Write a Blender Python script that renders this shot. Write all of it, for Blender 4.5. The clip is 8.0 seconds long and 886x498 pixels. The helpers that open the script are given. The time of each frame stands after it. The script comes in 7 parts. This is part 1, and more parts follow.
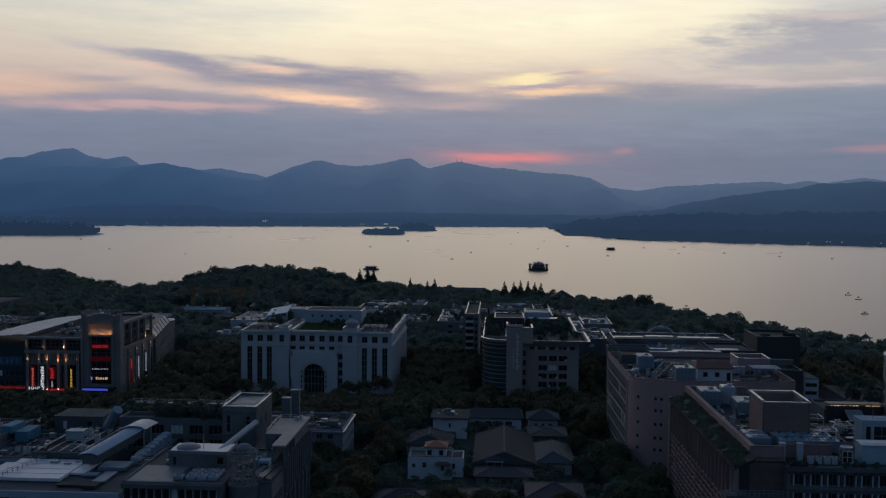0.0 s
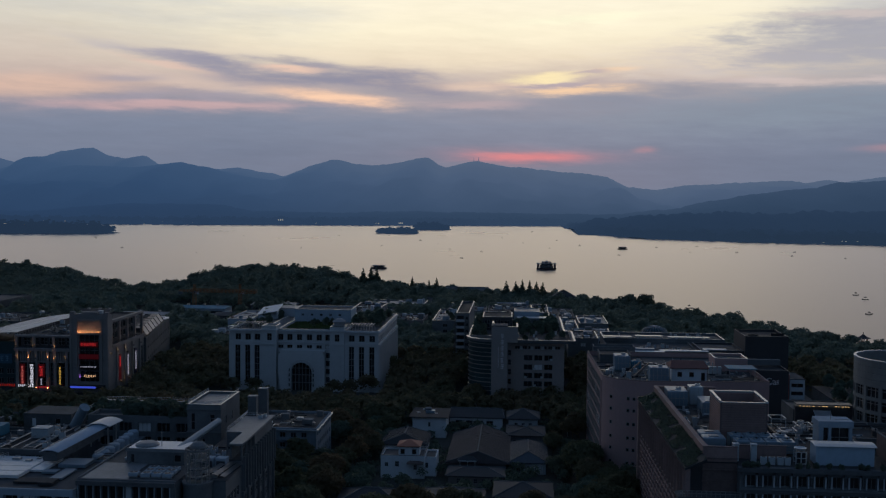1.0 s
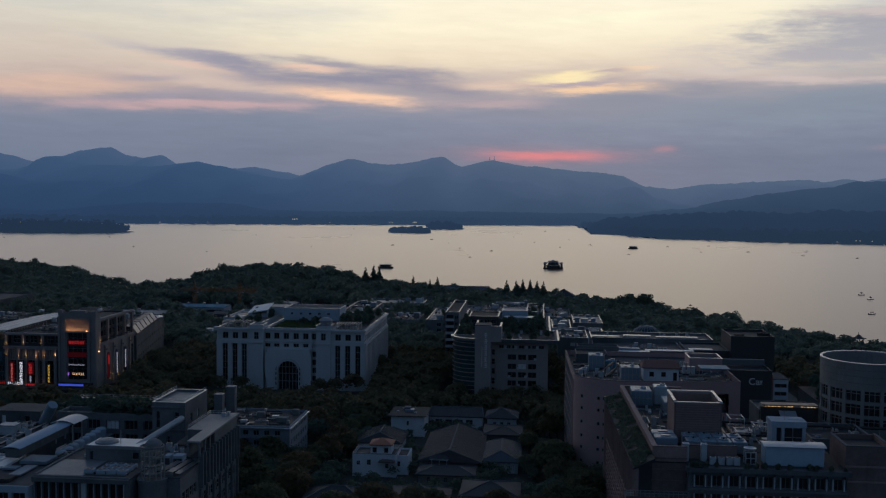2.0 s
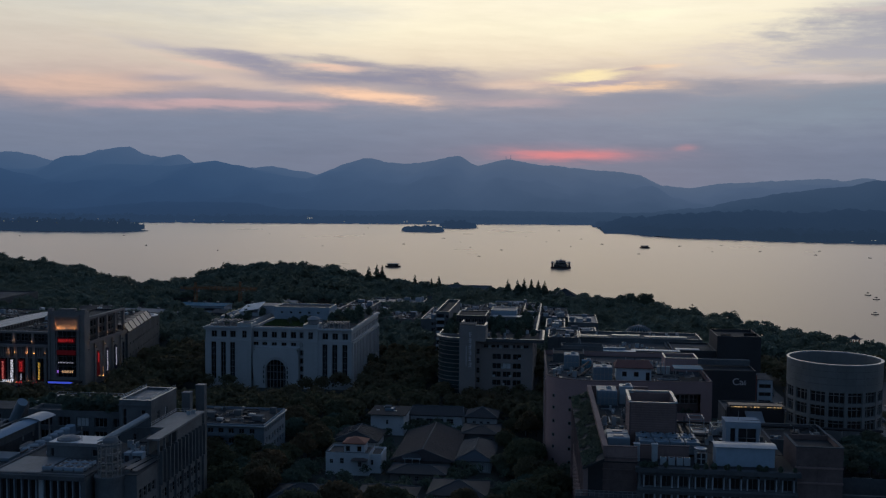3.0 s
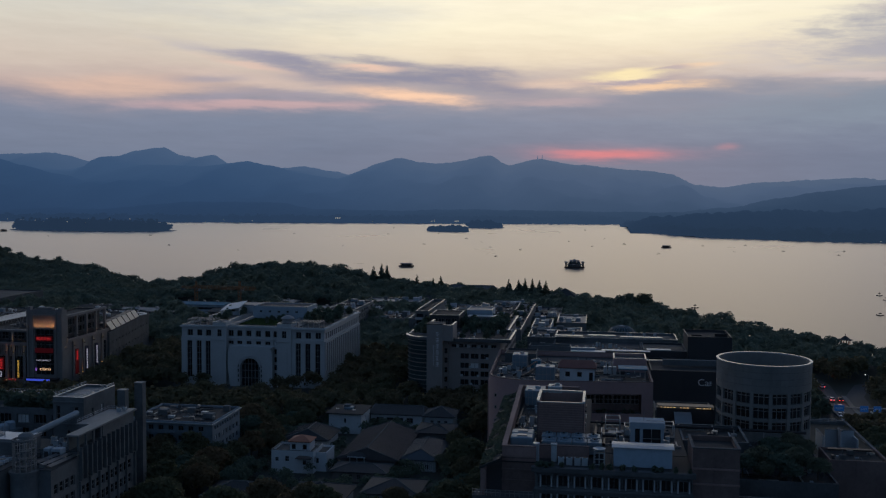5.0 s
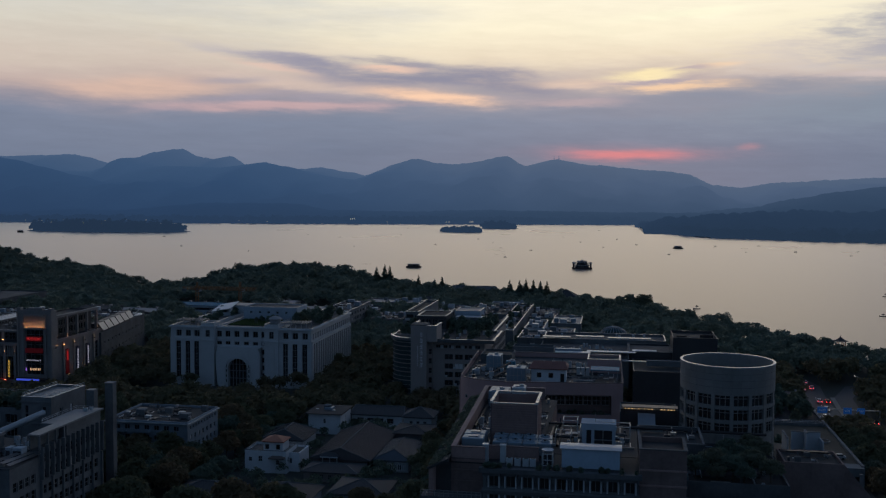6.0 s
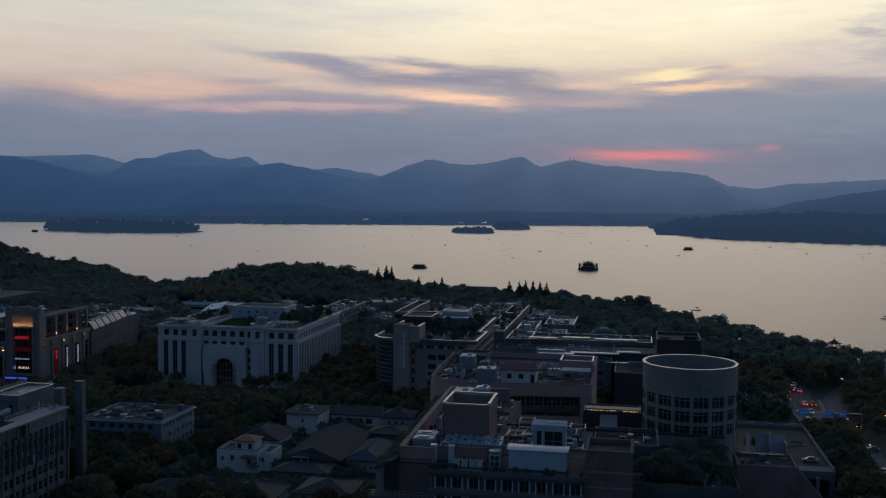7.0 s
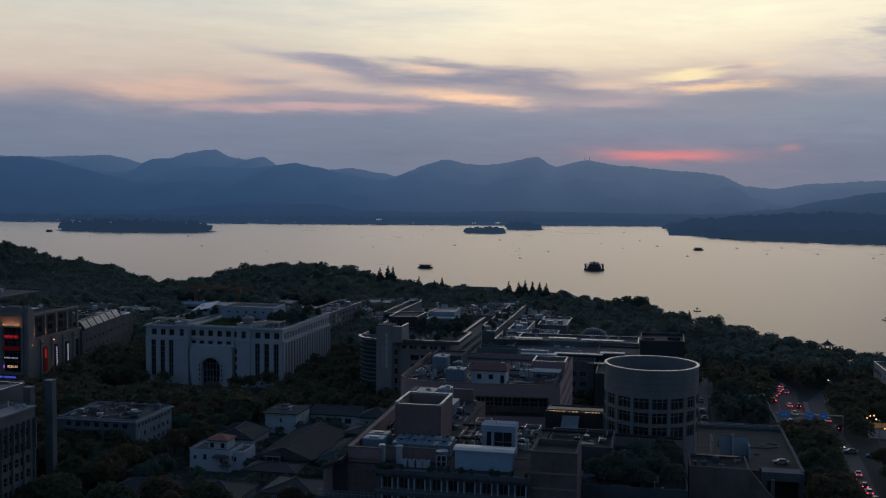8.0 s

* **Request**: Omit every picture, then repeat the remaining data exactly as it appears above.

* **Exercise solution**:
Write a Blender Python script that renders this shot. Write all of it, for Blender 4.5. The clip is 8.0 seconds long and 886x498 pixels. The helpers that open the script are given. The time of each frame stands after it. The script comes in 7 parts. This is part 1, and more parts follow.
0.0 s
1.0 s
2.0 s
3.0 s
5.0 s
6.0 s
7.0 s
8.0 s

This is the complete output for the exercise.